Ascolta come la disarmonia quasi fastidiosa della sillaba -gli carica di una forza evocativa parole che invece nel linguaggio quotidiano sono neutre, come muraglia o bottiglia (p. 235).
 
Al di là della soggettività assoluta dei giudizi, presentati come se fossero dati di fatto, vale la pena notare che nelle parole indicate qui sopra -gli non è affatto una “sillaba”. Si tratta invece, in tutti i casi, di un trigramma che rappresenta solo ed esclusivamente una consonante, la laterale palatale intensa /ʎ/.
 
Saltando all’altro estremo del libro, e cioè all’unità introduttiva (1), le considerazioni sul rapporto tra pensiero e scrittura sono fatte riferendosi ancora all’orizzonte di Ong e della “literacy thesis”, completamente smentita dalle ricerche degli ultimi decenni. Tuttavia, osservazioni oggi scientificamente insostenibili vengono qui presentate come i presupposti del lavoro:
 
molte caratteristiche del pensiero e della mente umana che sono per noi ovvie non appartengono al pensiero in quanto tale, ma al pensiero condizionato dalla scrittura (p. 3)

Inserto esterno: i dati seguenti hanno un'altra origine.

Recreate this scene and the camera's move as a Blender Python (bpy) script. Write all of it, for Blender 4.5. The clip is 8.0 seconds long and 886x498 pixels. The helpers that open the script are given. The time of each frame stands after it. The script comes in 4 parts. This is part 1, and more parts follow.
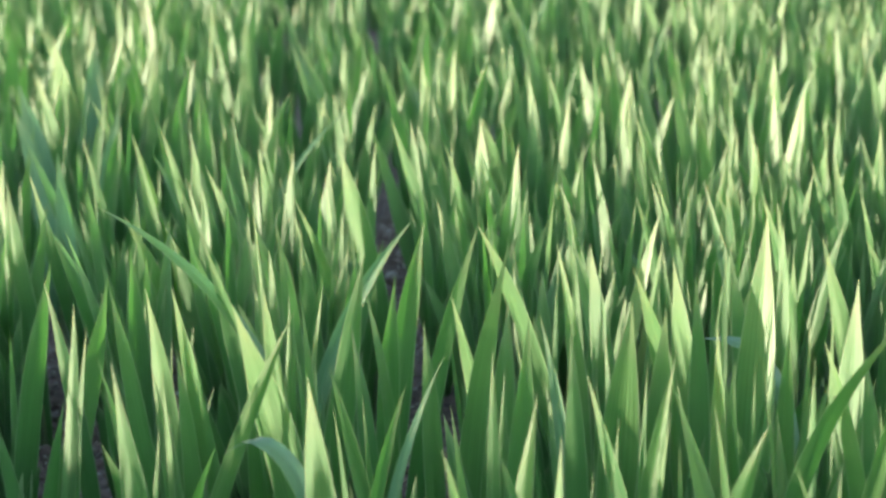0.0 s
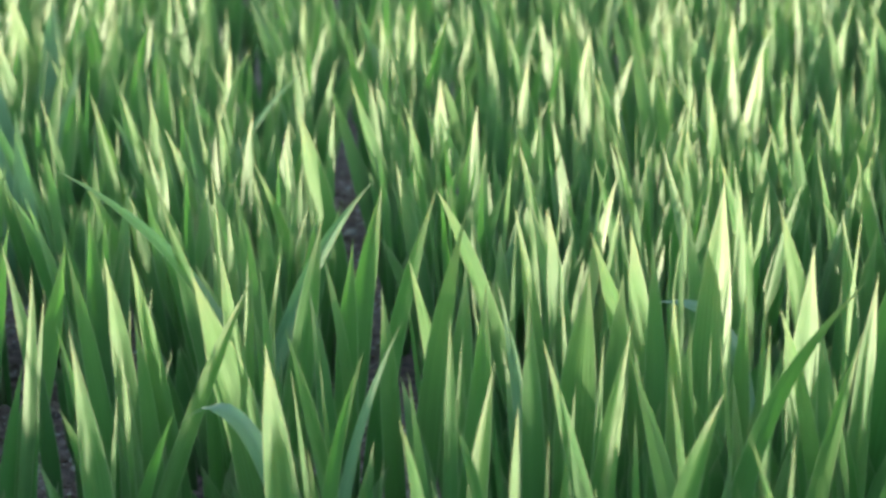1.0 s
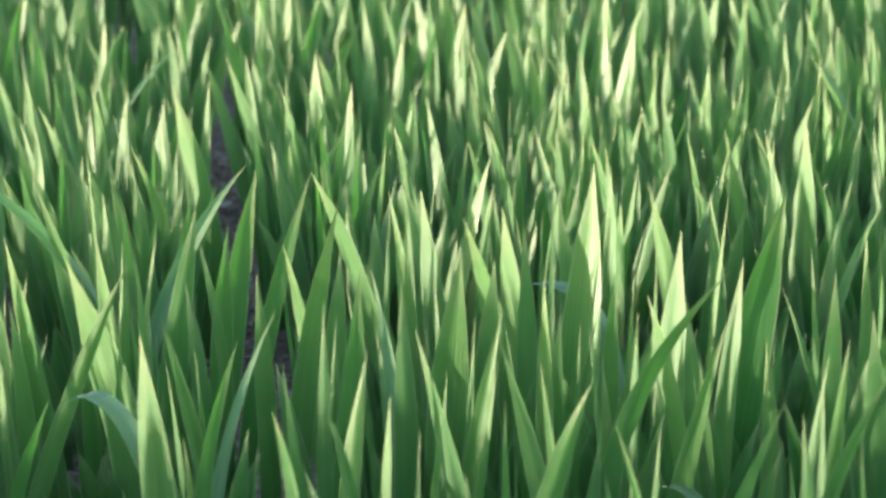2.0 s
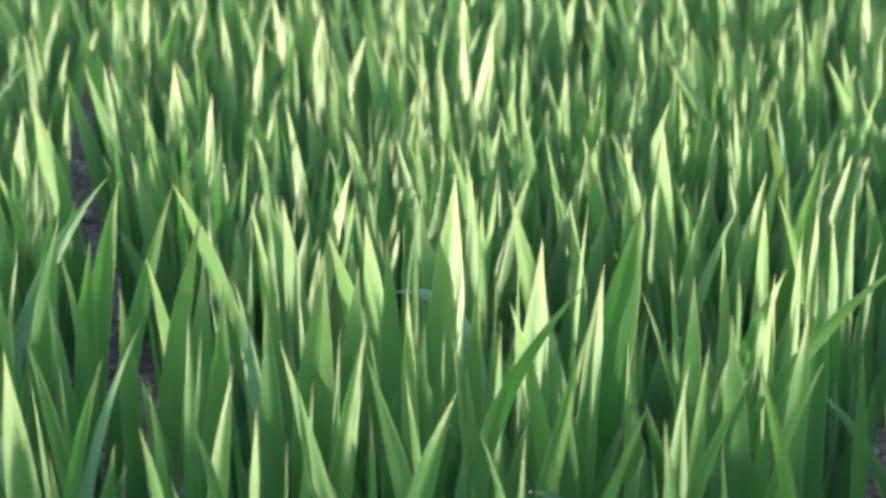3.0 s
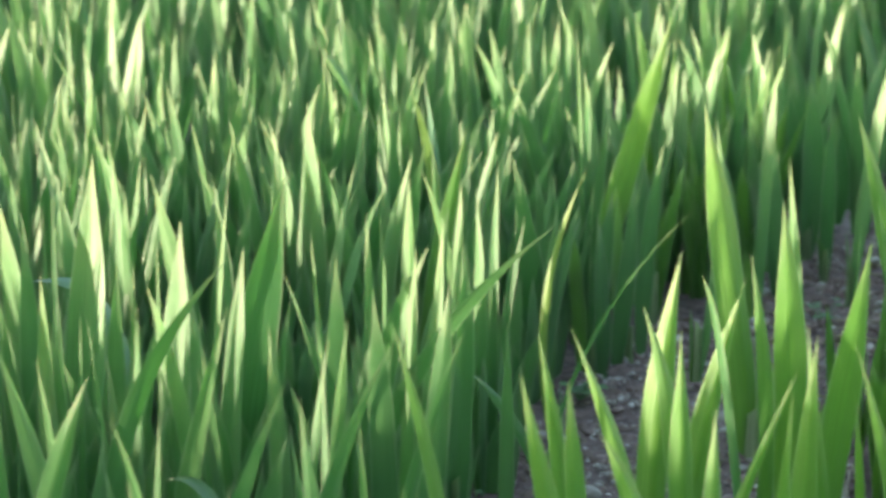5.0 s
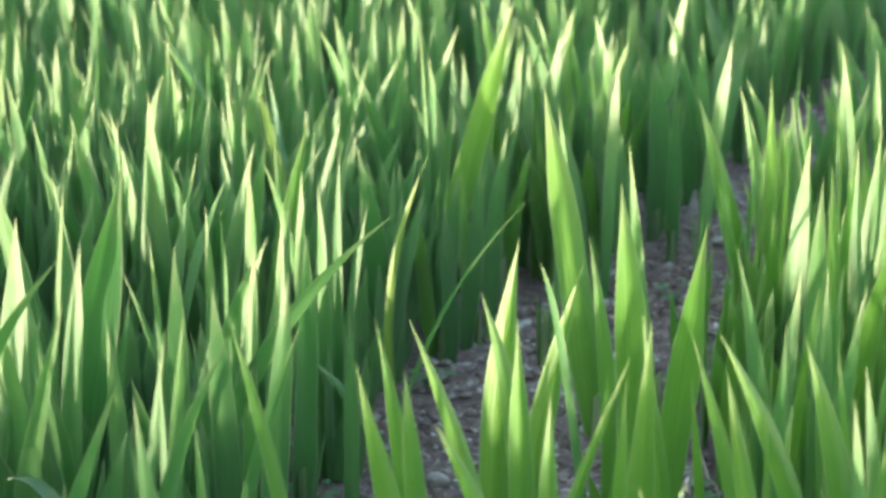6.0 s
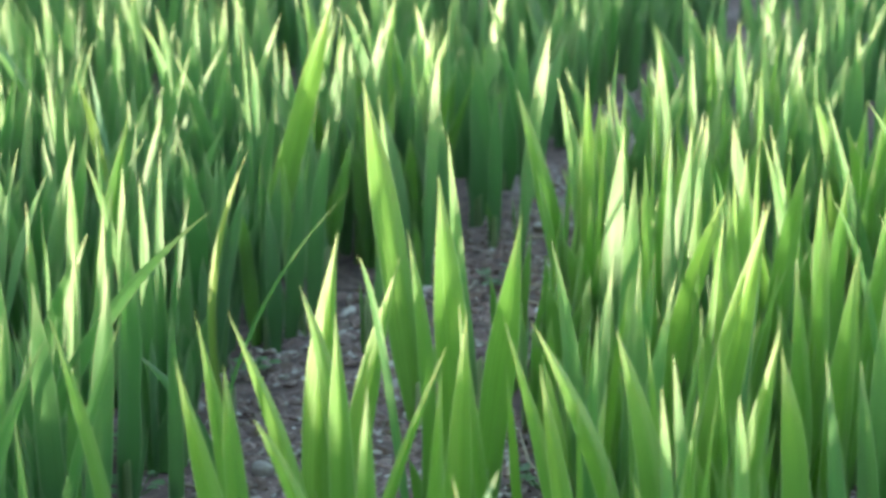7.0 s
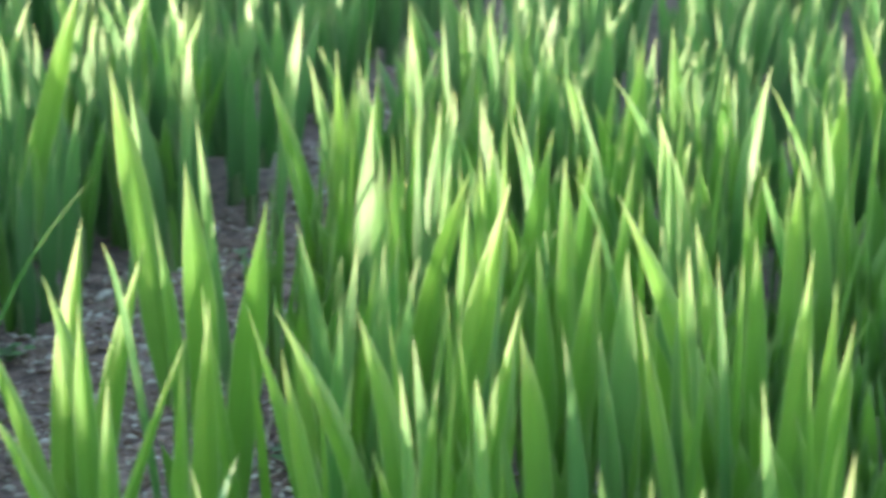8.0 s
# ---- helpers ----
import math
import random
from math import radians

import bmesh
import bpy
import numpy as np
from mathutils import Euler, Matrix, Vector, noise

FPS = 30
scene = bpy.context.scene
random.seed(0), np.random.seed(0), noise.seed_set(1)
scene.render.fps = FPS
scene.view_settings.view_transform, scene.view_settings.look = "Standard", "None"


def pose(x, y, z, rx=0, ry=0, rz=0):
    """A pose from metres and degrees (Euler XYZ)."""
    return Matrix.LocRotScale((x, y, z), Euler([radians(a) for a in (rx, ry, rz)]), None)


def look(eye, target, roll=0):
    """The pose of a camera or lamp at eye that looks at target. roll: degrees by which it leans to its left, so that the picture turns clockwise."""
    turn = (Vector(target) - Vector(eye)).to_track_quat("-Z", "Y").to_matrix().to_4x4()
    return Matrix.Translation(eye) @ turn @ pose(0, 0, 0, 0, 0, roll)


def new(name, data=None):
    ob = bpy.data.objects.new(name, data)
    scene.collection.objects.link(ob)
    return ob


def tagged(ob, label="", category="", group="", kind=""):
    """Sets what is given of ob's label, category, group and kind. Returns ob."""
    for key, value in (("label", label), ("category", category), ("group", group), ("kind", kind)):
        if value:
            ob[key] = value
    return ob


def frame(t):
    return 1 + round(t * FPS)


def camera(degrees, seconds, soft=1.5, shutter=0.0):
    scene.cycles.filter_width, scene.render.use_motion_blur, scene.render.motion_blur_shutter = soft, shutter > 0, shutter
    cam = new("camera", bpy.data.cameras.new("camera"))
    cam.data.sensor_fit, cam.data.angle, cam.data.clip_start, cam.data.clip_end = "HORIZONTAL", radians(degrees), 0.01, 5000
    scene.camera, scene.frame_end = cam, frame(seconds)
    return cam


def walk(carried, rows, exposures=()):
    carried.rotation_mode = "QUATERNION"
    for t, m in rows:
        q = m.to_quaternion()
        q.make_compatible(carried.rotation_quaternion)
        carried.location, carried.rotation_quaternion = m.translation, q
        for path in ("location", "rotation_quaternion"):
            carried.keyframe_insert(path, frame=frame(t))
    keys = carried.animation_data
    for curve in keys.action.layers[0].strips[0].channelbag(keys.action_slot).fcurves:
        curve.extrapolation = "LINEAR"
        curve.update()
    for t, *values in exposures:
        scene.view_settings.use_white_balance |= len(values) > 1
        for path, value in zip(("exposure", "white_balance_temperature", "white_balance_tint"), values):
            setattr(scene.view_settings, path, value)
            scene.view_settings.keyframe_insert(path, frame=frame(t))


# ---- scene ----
cam = camera(22, 8.0, soft=3.0, shutter=0.4)


def aim(x, y, z, yaw, pitch, roll):
    a, b = radians(yaw), radians(pitch)
    return look((x, y, z), (x - math.sin(a), y + math.cos(a), z + math.tan(b)), roll)


PATH = [
    (0.0, aim(0.0155, 0.0268, 0.6596, -0.03, -12.45, -1.12)),
    (0.5, aim(0.0186, 0.0226, 0.6668, -0.24, -13.08, -1.01)),
    (1.0, aim(0.0181, 0.0257, 0.6730, -1.01, -13.79, -0.86)),
    (1.5, aim(0.0233, 0.0169, 0.6872, -2.55, -14.57, -0.72)),
    (1.7, aim(0.0231, 0.0145, 0.6930, -3.22, -14.84, -0.45)),
    (2.8, aim(0.0200, 0.0040, 0.7110, -6.82, -15.06, -0.20)),
    (3.0, aim(0.0198, 0.0034, 0.7123, -7.75, -15.06, -0.18)),
    (3.5, aim(0.0271, 0.0086, 0.7162, -9.69, -15.30, 0.04)),
    (4.0, aim(0.0402, 0.0127, 0.7008, -11.24, -15.01, 0.16)),
    (4.5, aim(0.0486, 0.0147, 0.6976, -13.16, -15.14, 0.22)),
    (5.0, aim(0.0532, 0.0163, 0.6952, -16.02, -15.12, 0.47)),
    (5.2, aim(0.0618, 0.0234, 0.6963, -16.78, -15.30, 0.29)),
    (6.3, aim(0.0738, 0.0028, 0.7053, -20.61, -15.84, 0.42)),
    (6.5, aim(0.0735, -0.0026, 0.7215, -21.47, -16.25, 0.65)),
    (7.0, aim(0.0761, -0.0145, 0.7161, -23.77, -16.03, 0.59)),
    (7.5, aim(0.0903, -0.0258, 0.7344, -25.78, -16.67, 0.74)),
    (8.0, aim(0.0961, -0.0331, 0.7297, -29.50, -16.76, 0.98)),
]
walk(cam, PATH, exposures=[(0, 2.42, 6250, 10), (3.5, 2.56, 6300, 10), (5, 2.64, 6350, 10), (6.5, 2.88, 6400, 9), (8, 2.92, 6400, 8)])
cam.data.dof.use_dof = True
cam.data.dof.focus_distance = 1.75
cam.data.dof.aperture_fstop = 11

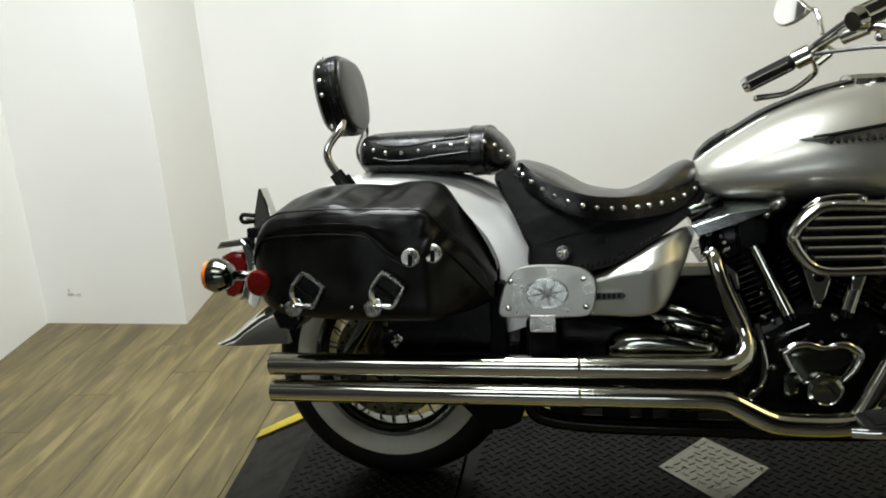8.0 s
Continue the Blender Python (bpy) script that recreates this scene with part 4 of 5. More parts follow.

l’alfabeto fonetico (…) si è rivelato il codice più economico ed efficiente (…) Con l’alfabeto le parole sono sempre presenti nella loro interezza, pronte a essere analizzate e controllate (p. 4)
 
Tutto questo non toglie nulla ai meriti di buona parte del libro. Mi sembra però che renda consigliabile usare il testo con attenzione e in modo selettivo, più che per lo scopo complessivo cui è stato destinato.
 
Luisa Carrada, Claudia Trequadrini, Studio, dunque scrivo. Multimediale. Scrivere per l’esame di Stato. Scrivere per i media digitali. Scrivere per prepararsi al lavoro. Bologna, Zanichelli, 2015, pp. VIII + 343, ISBN 978-88-08-22118-6, € 19,80. Letto nella copia della Biblioteca LM 1 dell’Università di Pisa.